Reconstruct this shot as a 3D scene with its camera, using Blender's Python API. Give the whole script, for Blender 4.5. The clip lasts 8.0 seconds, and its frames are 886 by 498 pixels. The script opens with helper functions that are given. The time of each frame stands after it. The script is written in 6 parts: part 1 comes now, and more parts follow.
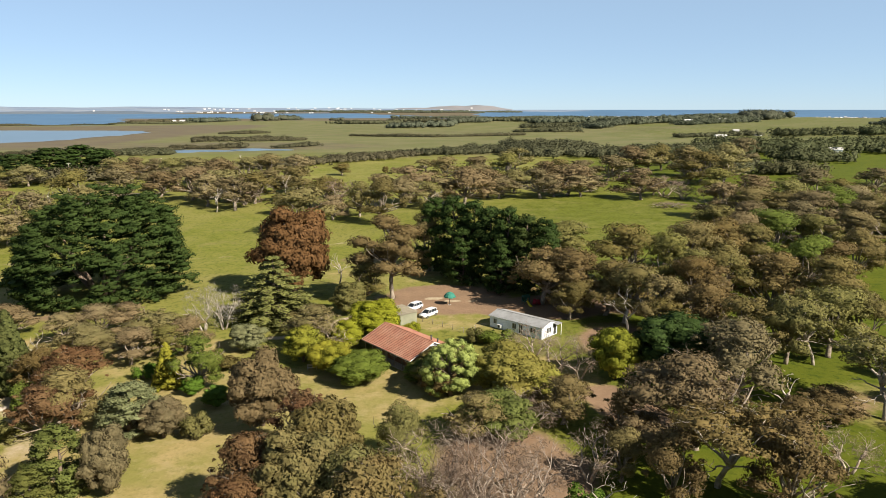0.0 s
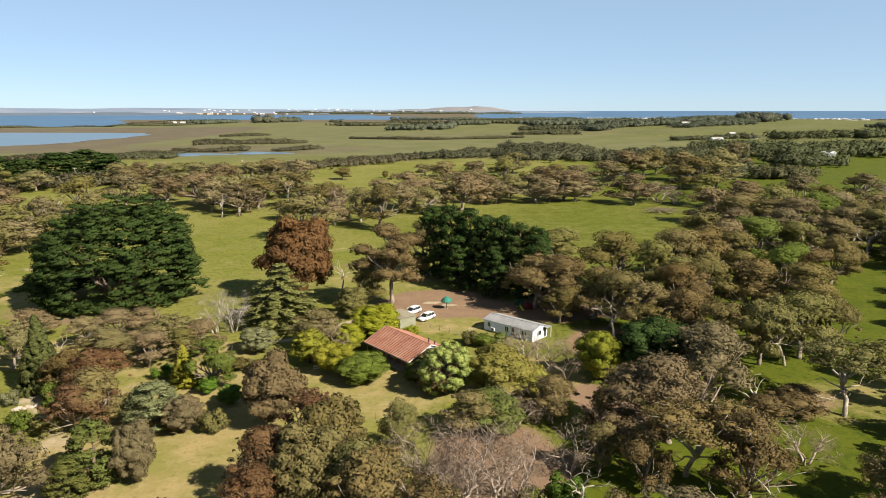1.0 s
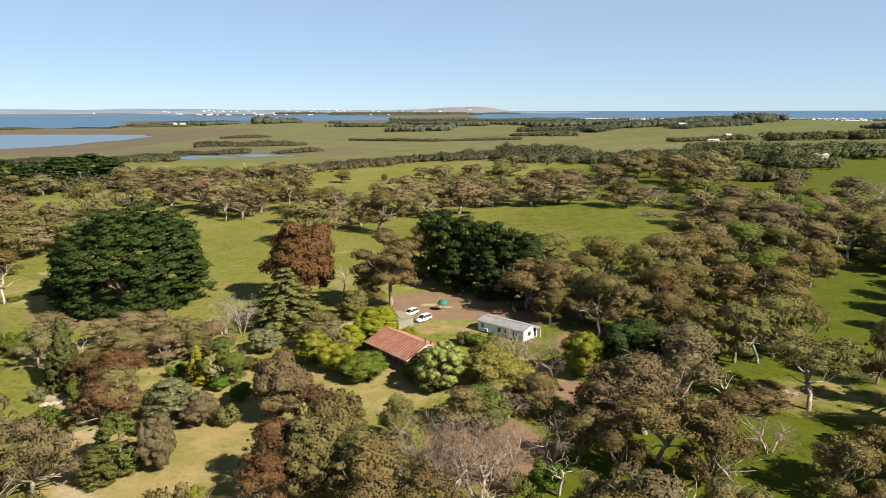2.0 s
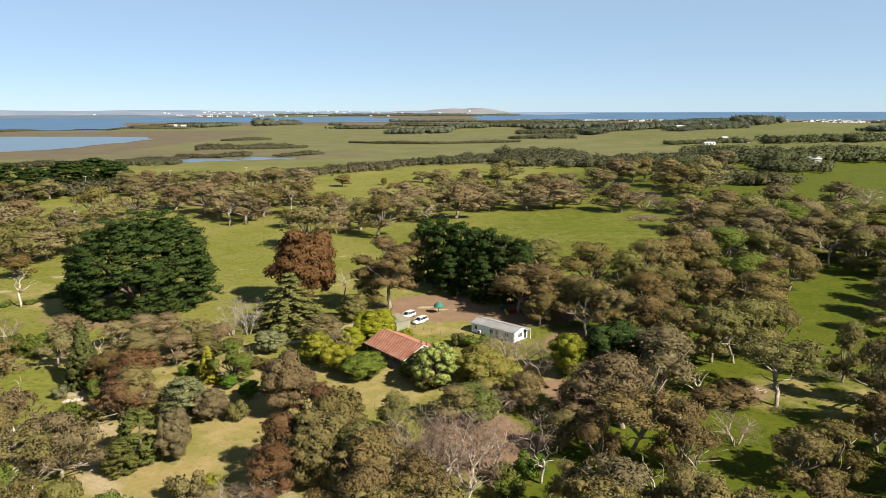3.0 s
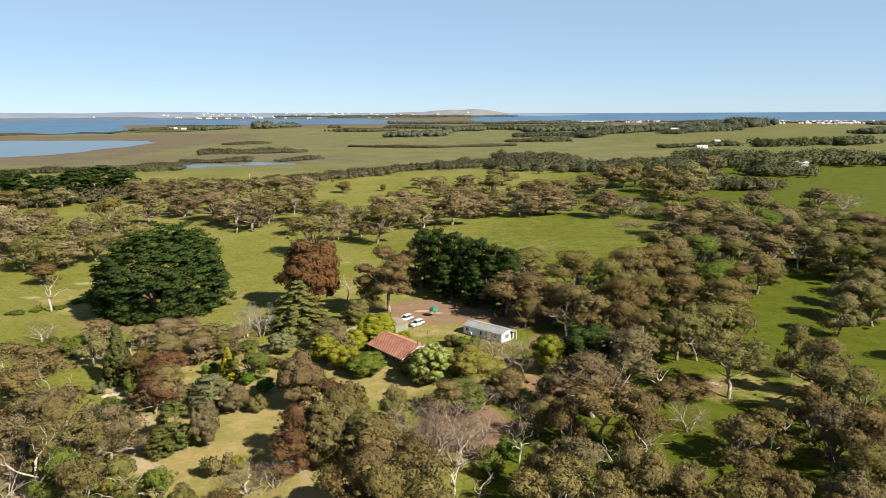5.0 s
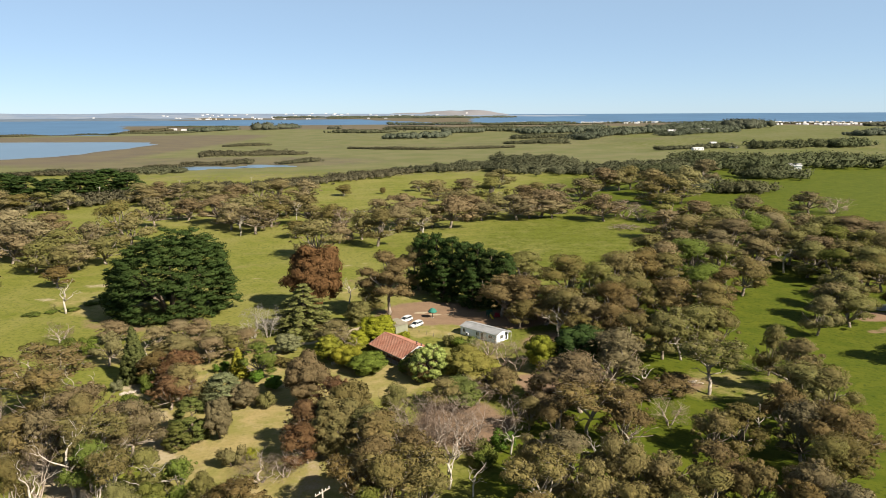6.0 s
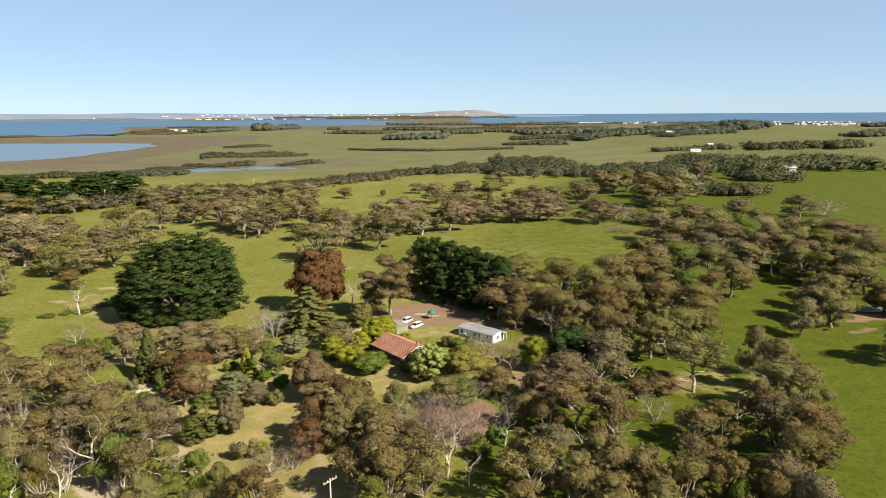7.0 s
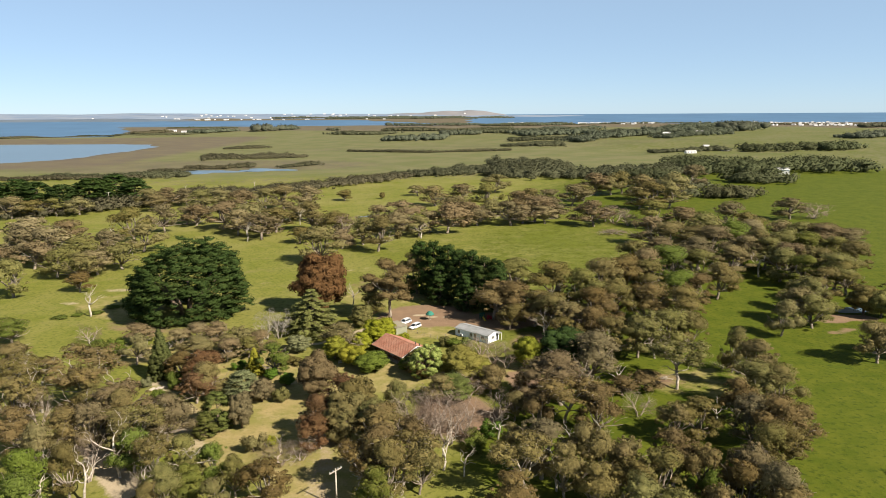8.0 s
************
Problem details >> Give back every line exactly as it stands, pictures excluded.

Expected answer >>
Reconstruct this shot as a 3D scene with its camera, using Blender's Python API. Give the whole script, for Blender 4.5. The clip lasts 8.0 seconds, and its frames are 886 by 498 pixels. The script opens with helper functions that are given. The time of each frame stands after it. The script is written in 6 parts: part 1 comes now, and more parts follow.
0.0 s
1.0 s
2.0 s
3.0 s
5.0 s
6.0 s
7.0 s
8.0 s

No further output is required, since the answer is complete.